-- begin --

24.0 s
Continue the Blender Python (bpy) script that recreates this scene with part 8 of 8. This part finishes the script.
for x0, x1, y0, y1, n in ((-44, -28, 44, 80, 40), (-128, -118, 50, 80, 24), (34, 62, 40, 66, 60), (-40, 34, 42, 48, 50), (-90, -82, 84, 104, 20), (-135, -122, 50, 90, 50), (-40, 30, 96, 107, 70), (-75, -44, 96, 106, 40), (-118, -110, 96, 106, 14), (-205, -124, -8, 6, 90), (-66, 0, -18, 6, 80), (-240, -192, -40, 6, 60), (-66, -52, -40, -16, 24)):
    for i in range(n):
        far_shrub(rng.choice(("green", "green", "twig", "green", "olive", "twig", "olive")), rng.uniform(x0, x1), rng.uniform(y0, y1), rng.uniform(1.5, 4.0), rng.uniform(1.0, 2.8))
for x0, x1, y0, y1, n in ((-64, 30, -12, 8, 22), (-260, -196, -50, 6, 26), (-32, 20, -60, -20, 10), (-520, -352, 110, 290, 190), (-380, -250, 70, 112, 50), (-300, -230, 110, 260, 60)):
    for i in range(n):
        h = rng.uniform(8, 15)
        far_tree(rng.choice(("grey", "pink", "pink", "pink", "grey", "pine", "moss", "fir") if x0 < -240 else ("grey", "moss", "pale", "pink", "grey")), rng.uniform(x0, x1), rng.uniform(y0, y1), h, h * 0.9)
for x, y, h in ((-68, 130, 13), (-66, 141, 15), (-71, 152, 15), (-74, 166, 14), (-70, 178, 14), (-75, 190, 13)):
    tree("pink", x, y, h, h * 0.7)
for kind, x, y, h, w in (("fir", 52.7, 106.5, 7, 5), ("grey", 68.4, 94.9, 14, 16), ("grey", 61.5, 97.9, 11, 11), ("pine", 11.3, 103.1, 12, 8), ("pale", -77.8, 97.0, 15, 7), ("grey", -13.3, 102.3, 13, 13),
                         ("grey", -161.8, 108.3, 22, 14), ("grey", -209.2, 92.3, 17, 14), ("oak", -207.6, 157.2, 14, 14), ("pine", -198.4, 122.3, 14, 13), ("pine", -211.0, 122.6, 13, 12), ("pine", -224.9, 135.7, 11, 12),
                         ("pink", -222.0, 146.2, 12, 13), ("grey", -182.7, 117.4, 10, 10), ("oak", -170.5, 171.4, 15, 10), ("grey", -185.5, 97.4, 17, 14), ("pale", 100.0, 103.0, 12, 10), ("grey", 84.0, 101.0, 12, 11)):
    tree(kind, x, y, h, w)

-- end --

▶ **Prompt**
Quote, without any change, each line from the one that contains "Continue the Blender" through the end of the material.

▶ **Finished answer**
Continue the Blender Python (bpy) script that recreates this scene with part 8 of 8. This part finishes the script.
for x0, x1, y0, y1, n in ((-44, -28, 44, 80, 40), (-128, -118, 50, 80, 24), (34, 62, 40, 66, 60), (-40, 34, 42, 48, 50), (-90, -82, 84, 104, 20), (-135, -122, 50, 90, 50), (-40, 30, 96, 107, 70), (-75, -44, 96, 106, 40), (-118, -110, 96, 106, 14), (-205, -124, -8, 6, 90), (-66, 0, -18, 6, 80), (-240, -192, -40, 6, 60), (-66, -52, -40, -16, 24)):
    for i in range(n):
        far_shrub(rng.choice(("green", "green", "twig", "green", "olive", "twig", "olive")), rng.uniform(x0, x1), rng.uniform(y0, y1), rng.uniform(1.5, 4.0), rng.uniform(1.0, 2.8))
for x0, x1, y0, y1, n in ((-64, 30, -12, 8, 22), (-260, -196, -50, 6, 26), (-32, 20, -60, -20, 10), (-520, -352, 110, 290, 190), (-380, -250, 70, 112, 50), (-300, -230, 110, 260, 60)):
    for i in range(n):
        h = rng.uniform(8, 15)
        far_tree(rng.choice(("grey", "pink", "pink", "pink", "grey", "pine", "moss", "fir") if x0 < -240 else ("grey", "moss", "pale", "pink", "grey")), rng.uniform(x0, x1), rng.uniform(y0, y1), h, h * 0.9)
for x, y, h in ((-68, 130, 13), (-66, 141, 15), (-71, 152, 15), (-74, 166, 14), (-70, 178, 14), (-75, 190, 13)):
    tree("pink", x, y, h, h * 0.7)
for kind, x, y, h, w in (("fir", 52.7, 106.5, 7, 5), ("grey", 68.4, 94.9, 14, 16), ("grey", 61.5, 97.9, 11, 11), ("pine", 11.3, 103.1, 12, 8), ("pale", -77.8, 97.0, 15, 7), ("grey", -13.3, 102.3, 13, 13),
                         ("grey", -161.8, 108.3, 22, 14), ("grey", -209.2, 92.3, 17, 14), ("oak", -207.6, 157.2, 14, 14), ("pine", -198.4, 122.3, 14, 13), ("pine", -211.0, 122.6, 13, 12), ("pine", -224.9, 135.7, 11, 12),
                         ("pink", -222.0, 146.2, 12, 13), ("grey", -182.7, 117.4, 10, 10), ("oak", -170.5, 171.4, 15, 10), ("grey", -185.5, 97.4, 17, 14), ("pale", 100.0, 103.0, 12, 10), ("grey", 84.0, 101.0, 12, 11)):
    tree(kind, x, y, h, w)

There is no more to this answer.